C'est un peu particulier de se retrouver en concurrence avec deux autres joueurs du Barça?
A. I. : " C'est un moment historique. On doit en profiter. Nous sommes trois joueurs du Barça, tous formés au club. Pendant des années, nous rêvions de pouvoir jouer chez les professionnels. Et maintenant, nous sommes en concurrence pour gagner le Ballon d'Or. C'est formidable!"
Et si vous deviez voter pour quelqu'un? Iniesta? Xavi? Messi?
A. I. : "Je ne peux pas choisir! Pour moi, les deux figurent parmi les meilleurs joueurs du monde. Ils le méritent tous les deux aussi. Je suis fier d'être à leurs côtés pour partager ce moment-là. Après savoir qui va gagner, ça dépend seulement des personnes qui votent..."
Si vous deviez définir Messi en un mot?
A. I. : "Spectaculaire. De nos jours, c'est très difficile de faire la différence, de créer des décalages. Lui, il y arrive d'une manière incroyable."
Et Xavi?
A. I. " Phénoménal. Tout paraît facile avec lui. Il joue toujours très bien alors que c'est difficile de se maintenir constamment au très haut niveau. Lui, il y arrive. Il fait partie des plus grands."

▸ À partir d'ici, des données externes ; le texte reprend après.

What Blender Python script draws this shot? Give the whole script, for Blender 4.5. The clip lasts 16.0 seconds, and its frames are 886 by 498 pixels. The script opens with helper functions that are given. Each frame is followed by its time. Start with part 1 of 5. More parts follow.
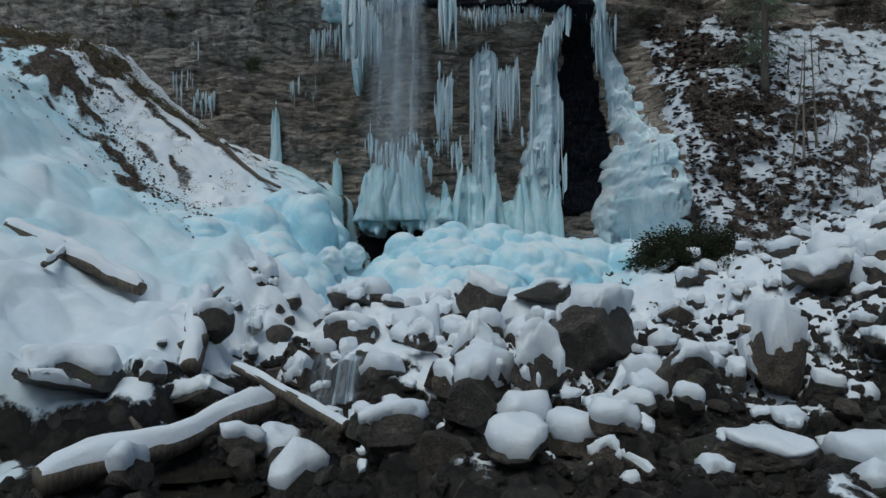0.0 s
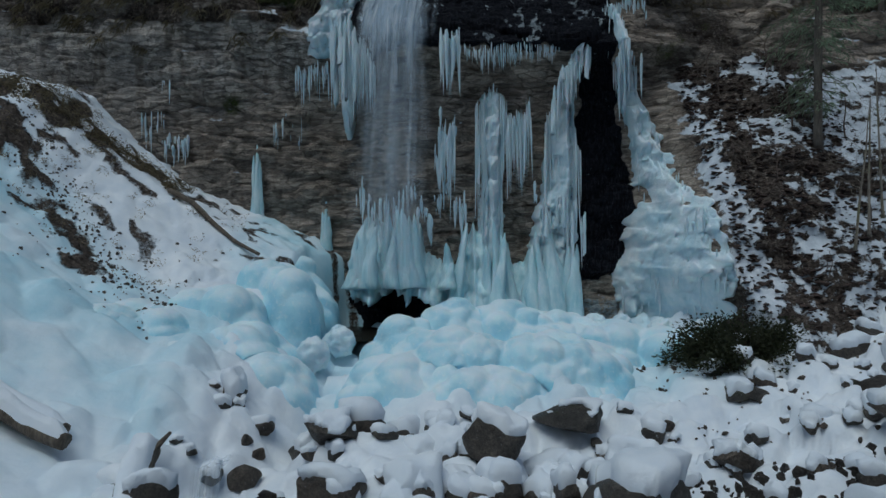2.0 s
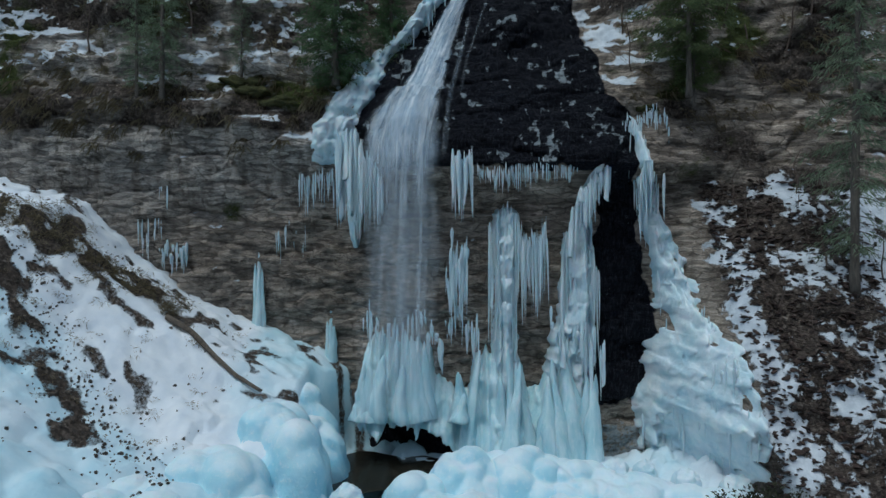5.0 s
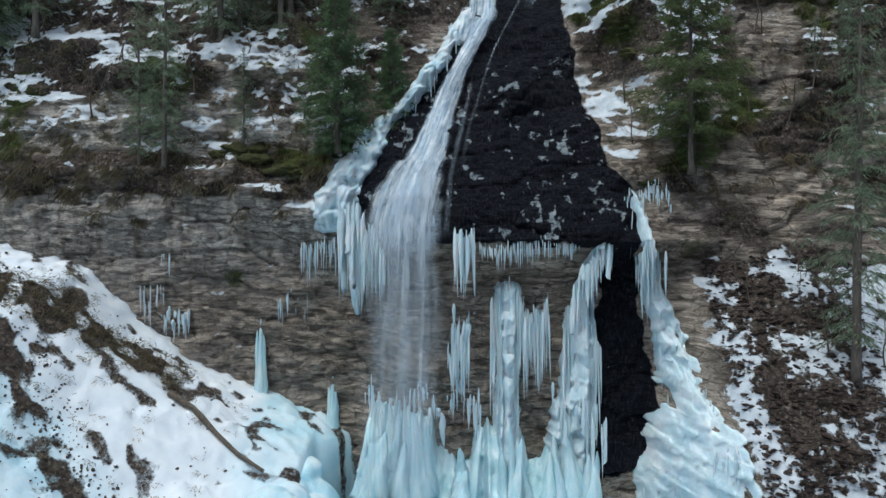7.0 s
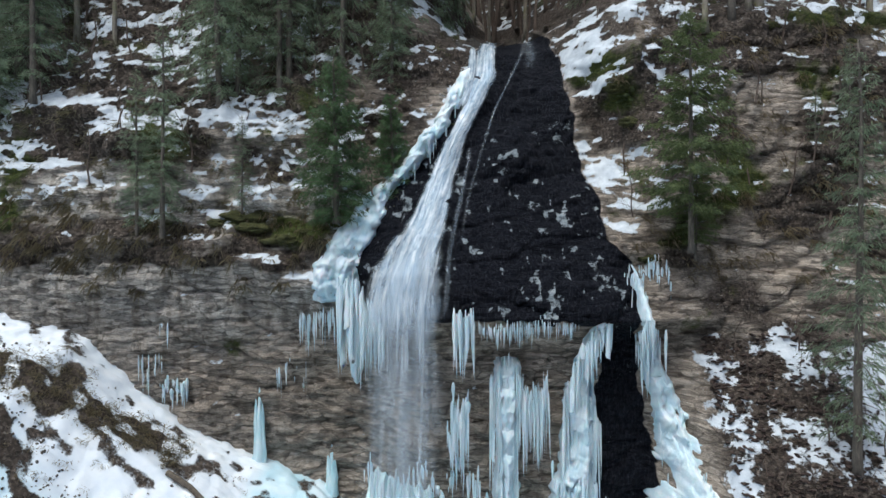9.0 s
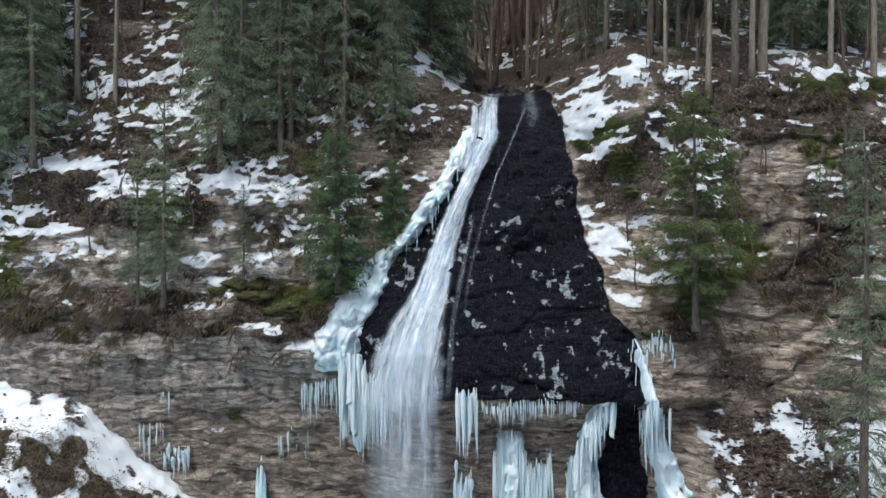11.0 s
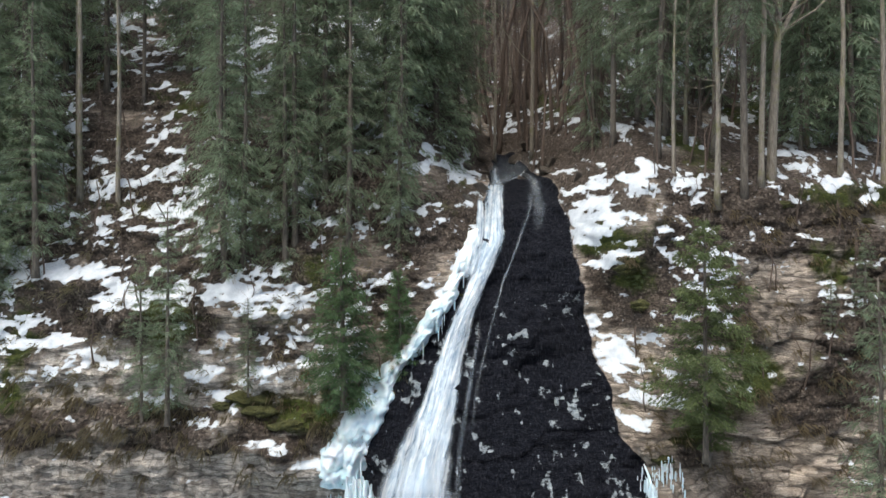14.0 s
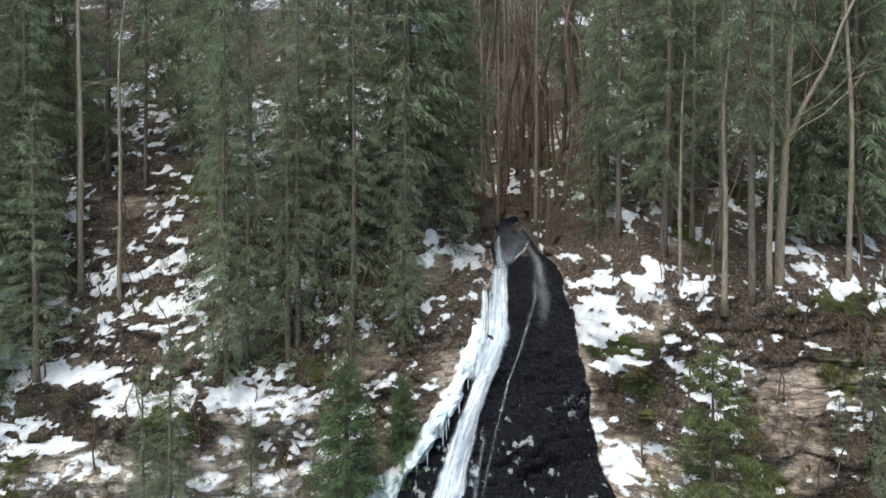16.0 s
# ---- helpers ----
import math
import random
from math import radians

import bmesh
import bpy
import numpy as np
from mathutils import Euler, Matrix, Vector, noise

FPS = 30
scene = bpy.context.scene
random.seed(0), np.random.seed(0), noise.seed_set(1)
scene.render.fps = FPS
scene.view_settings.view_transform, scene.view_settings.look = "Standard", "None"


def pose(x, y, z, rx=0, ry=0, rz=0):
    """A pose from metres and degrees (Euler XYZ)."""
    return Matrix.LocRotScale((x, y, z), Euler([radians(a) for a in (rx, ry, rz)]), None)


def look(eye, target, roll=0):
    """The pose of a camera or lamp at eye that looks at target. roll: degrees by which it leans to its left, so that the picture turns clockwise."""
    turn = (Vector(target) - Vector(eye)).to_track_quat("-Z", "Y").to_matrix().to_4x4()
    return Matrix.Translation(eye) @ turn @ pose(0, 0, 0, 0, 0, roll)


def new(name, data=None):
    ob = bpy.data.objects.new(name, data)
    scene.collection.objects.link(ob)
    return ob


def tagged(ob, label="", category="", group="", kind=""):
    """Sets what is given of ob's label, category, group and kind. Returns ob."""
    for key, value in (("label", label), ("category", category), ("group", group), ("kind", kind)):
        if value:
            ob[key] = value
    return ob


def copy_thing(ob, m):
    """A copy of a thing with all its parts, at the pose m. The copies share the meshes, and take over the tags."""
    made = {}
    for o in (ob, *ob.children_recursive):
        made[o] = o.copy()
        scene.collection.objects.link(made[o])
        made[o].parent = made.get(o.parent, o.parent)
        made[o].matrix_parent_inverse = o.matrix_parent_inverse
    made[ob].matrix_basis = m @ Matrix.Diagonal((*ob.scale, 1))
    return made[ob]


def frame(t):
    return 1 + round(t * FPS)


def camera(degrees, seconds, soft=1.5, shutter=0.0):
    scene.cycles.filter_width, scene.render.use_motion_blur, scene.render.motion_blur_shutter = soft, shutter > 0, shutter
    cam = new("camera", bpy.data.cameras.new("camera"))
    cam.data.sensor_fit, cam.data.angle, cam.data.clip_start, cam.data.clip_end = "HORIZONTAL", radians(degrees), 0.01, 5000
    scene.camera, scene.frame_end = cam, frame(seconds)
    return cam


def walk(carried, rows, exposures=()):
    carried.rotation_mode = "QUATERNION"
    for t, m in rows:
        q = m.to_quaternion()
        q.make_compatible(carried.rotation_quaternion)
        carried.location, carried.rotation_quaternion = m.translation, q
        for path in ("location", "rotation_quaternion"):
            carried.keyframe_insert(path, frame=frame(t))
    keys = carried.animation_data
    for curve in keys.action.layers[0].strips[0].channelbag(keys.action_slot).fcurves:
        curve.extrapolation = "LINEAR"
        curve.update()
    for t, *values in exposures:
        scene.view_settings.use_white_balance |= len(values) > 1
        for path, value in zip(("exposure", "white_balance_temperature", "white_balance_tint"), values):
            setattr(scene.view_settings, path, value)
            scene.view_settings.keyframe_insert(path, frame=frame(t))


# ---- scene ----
cam = camera(70.0, 16.0)
METRES, EYE, TILT, LEAN, TURN = 18.0, 0.0, 0.0, 0.0, 0.0
ROWS = [
    (0.0, 0.0, 0.0, 0.0, 0.0, -0.0, 0.0),
    (0.5, -0.0007, 0.0149, 0.0289, 0.0, -0.03, 0.02),
    (1.0, -0.0016, 0.0329, 0.0564, -0.0, -0.06, 0.04),
    (1.5, -0.0019, 0.0538, 0.0813, 0.01, -0.07, 0.04),
    (2.0, -0.0024, 0.0759, 0.1077, 0.02, -0.16, 0.08),
    (2.5, -0.0031, 0.0953, 0.1392, 0.06, -0.23, 0.09),
    (3.0, -0.0056, 0.1016, 0.1714, 0.05, -0.34, 0.09),
    (3.5, -0.0086, 0.1032, 0.2032, 0.06, -0.39, 0.09),
    (4.0, -0.0116, 0.1039, 0.2336, 0.08, -0.42, 0.12),
    (6.5, -0.0219, 0.1041, 0.3753, 0.11, -0.42, -0.04),
    (7.0, -0.0197, 0.1039, 0.4005, 0.12, -0.44, -0.02),
    (7.5, -0.0185, 0.1042, 0.4276, 0.11, -0.46, 0.01),
    (8.0, -0.018, 0.1048, 0.4558, 0.1, -0.52, 0.05),
    (8.5, -0.0178, 0.1058, 0.4835, 0.13, -0.52, 0.05),
    (9.0, -0.0186, 0.1068, 0.5114, 0.11, -0.53, 0.05),
    (9.5, -0.0191, 0.1077, 0.5387, 0.11, -0.53, 0.06),
    (12.0, -0.0248, 0.1116, 0.6682, 0.13, -0.54, 0.11),
    (12.5, -0.0259, 0.1127, 0.693, 0.15, -0.58, 0.12),
    (13.0, -0.0278, 0.1142, 0.724, 0.12, -0.58, 0.14),
    (13.5, -0.029, 0.1154, 0.7571, 0.15, -0.62, 0.15),
    (14.0, -0.0315, 0.117, 0.7978, 0.13, -0.59, 0.17),
    (14.5, -0.0337, 0.119, 0.841, 0.13, -0.66, 0.17),
    (15.0, -0.0355, 0.1211, 0.8837, 0.14, -0.73, 0.18),
    (15.5, -0.0369, 0.1226, 0.9256, 0.15, -0.74, 0.15),
    (16.0, -0.0381, 0.1238, 0.9673, 0.14, -0.78, 0.15),
]
EXPOSURES = [(0.0, -0.06, 5850, -3), (2.0, -0.36, 5600, -3), (4.0, -0.18, 5460, -4), (6.5, 0.62, 5850, -2), (9.0, 1.07, 6100, 2), (12.5, 1.4, 6480, 4), (16.0, 1.68, 6750, 4)]
walk(cam, [(t, pose(0, 0, EYE, TILT, LEAN, TURN) @ pose(METRES * x, METRES * 1.693 * y, METRES * z, 90 + pitch, roll, yaw)) for t, x, y, z, yaw, pitch, roll in ROWS], EXPOSURES)
SKY, SUN = 0.085, 0.9

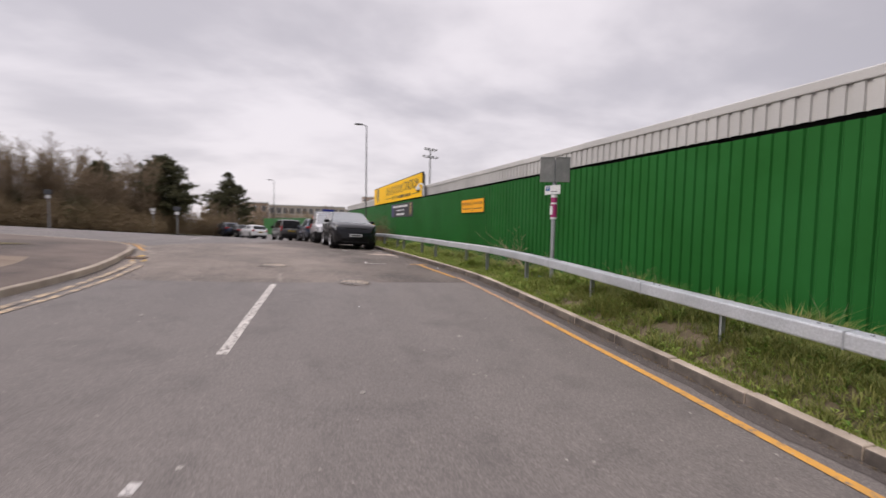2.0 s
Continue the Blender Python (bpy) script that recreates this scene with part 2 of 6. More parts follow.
M_NAVY = mottled("navy_banner", (0.010, 0.010, 0.018), (0.016, 0.016, 0.026), 0.5, big=1, fine=20, bumpy=0.05)
M_YELLOW_LINE = paint_line("yellow_line", (0.66, 0.33, 0.055), (0.2, 0.165, 0.14), 0.40)
M_YELLOW_WORN = paint_line("worn_yellow_line", (0.6, 0.36, 0.12), (0.24, 0.205, 0.18), 0.5)
M_WHITE_LINE = paint_line("white_line", (0.62, 0.59, 0.56), (0.22, 0.2, 0.19), 0.40)
M_WHITE_WORN = paint_line("worn_white_line", (0.55, 0.52, 0.49), (0.17, 0.155, 0.15), 0.5, 9)


# ---- building helpers ----
def mesh_of(name, verts, faces, material=None, smooth=None):
    me = bpy.data.meshes.new(name)
    me.from_pydata(verts, [], faces)
    if material:
        me.materials.append(material)
    if smooth is not None:
        me.polygons.foreach_set("use_smooth", [True] * len(me.polygons))
        me.set_sharp_from_angle(angle=radians(smooth))
    me.update()
    return me


def put(name, me, parent=None, m=None, label=""):
    ob = new(name, me)
    if parent:
        ob.parent = parent
    if m is not None:
        ob.matrix_basis = m
    if label:
        ob["label"] = label
    return ob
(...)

Quel est le secret de la Masia, le centre de formation du Barça, pour sortir autant de bons joueurs?
A. I. :" Je ne connais pas le secret. La seule chose que je peux dire, c'est que les gens travaillent ici très bien au centre de formation. Les entraîneurs savent expliquer les choses aux joueurs. C'est un travail des plus jeunes jusqu'aux professionnels. Les idées sont toujours claires, que l'on gagne ou que l'on perde. L'important est de former des joueurs qui s'améliorent de jour en jour, pour arriver en équipe professionnelle. Les choses se font naturellement, car on joue d'une manière bien déterminée. Ca fait douze ans que l'on joue comme ça!
Et après, on peut imaginer Andrés Iniesta entraîneur du Barça, pour entretenir cette philosophie?
A. I. : "J'ai 26 ans, j'ai encore quelques années devant moi. Mais c'est sûr qu'ensuite, j'aimerais continuer dans le foot. C'est toute ma vie. Alors, après ma carrière, j'espère que je pourrai transmettre tout ça aux plus jeunes, tout ce que j'ai appris ici à la Masia."